“Decenni di maree nere non ci hanno insegnato niente. Dopo tante promesse di “rivoluzione verde” e Green Economy, agli inizi di aprile 2010, Barak Obama ha ridato il via alle esplorazioni petrolifere offshore negli USA, dopo una lunga moratoria. Un pedaggio pagato alle lobby petrolifere per far passare un “Climate Bill”(la legislazione per la riduzione delle emissioni di gas serra) che riduce le emissioni degli USA solo del 4% rispetto al 1990 (anno di riferimento del Protocollo di Kyoto). Obama è stato subito ripagato da BP, proprietaria della Deepwater Horizon, con una marea nera che lascerà il segno”. Questo il commento a dir poco profetico pubblicato da Greenpeace lo scorso 4 maggio riguardo all’esplosione della piattaforma petrolifera Deepwater Horizon, di proprietà della Beyond Petroleum ex British Petroleum, nel Golfo del Messico che sta provocando danni incalcolabili alle comunità e all’ambiente.
Oggi martedì 18 maggio, dopo ben due settimane, gli attivisti dell’organizzazione non governativa tornano sul proprio sito web pubblicando del materiale fotografico che testimonia come nessun passo avanti è stato fatto nell’arginare la marea nera. Le foto pubblicate mostrano come la marea sia giunta gia sulle coste americane, in particolare nell’area di Sauth Pass, in Louisiana, vicino alla foce del fiume Missisipi. Gli attivisti, allontanati immediatamente dalla Guardia Costiera, denunciano come “la reale fuoruscita di petrolio sia ben dieci volte più grande di quanto dichiarato da BP: ecco perché si cerca di nascondere agli occhi dell’opinione pubblica l’entità di questo disastro. Prima avvelenano il mare con i disperdenti chimici per far sparire il petrolio e adesso allontanano chi cerca di monitorare e documentare l’espandersi del disastro“.

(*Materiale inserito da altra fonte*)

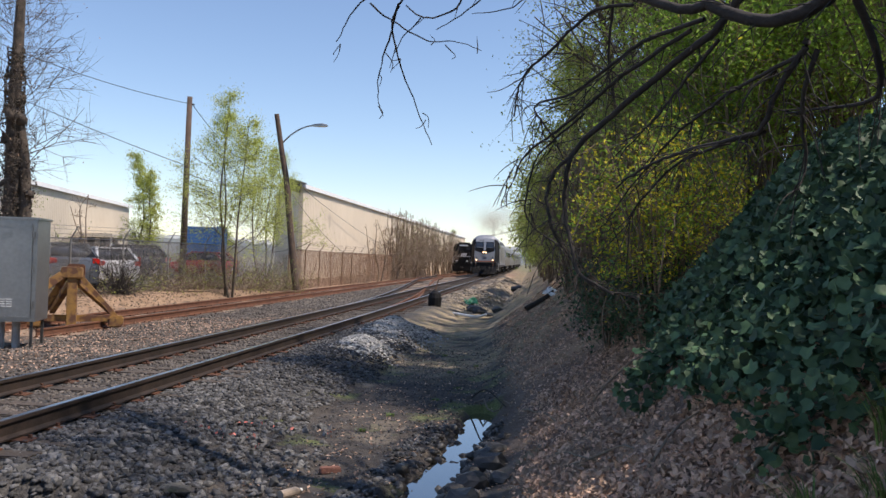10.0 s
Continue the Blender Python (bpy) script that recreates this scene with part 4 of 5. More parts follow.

Ancora: “È passato più di un mese e il pozzo non è ancora stato chiuso. È ormai sotto gli occhi di tutti che non esistono misure preventive o sufficienti tecnologie di pronto intervento: il rischio delle perforazioni petrolifere offshore è troppo alto per l’ambiente e per le popolazioni”. La situazione è ancor più preoccupante se si pensa che in documenti ufficiali compilati prima di ricevere l’autorizzazione per queste esplorazioni petrolifere la Beyond Petroleum affermava che era improbabile si verificasse una catastrofe, e che, in caso di disastro, le 50 miglia di distanza dalla costa avrebbero reso altrettanto improbabile un interessamento della costa.
La portata di questo disastro non sembra però aver fatto cambiare idea alle società petrolifere e ai Governi riguardi a questo tipo di perforazioni infatti, come denuncia Greenpeace, è di pochi giorni fa la notizia che i piani della Shell per iniziare perforazioni petrolifere in Alaska stanno andando avanti, mentre anche nel nostro Mediterraneo le richieste di autorizzazioni aumentano, soprattutto in Adriatico e nel Canale di Sicilia.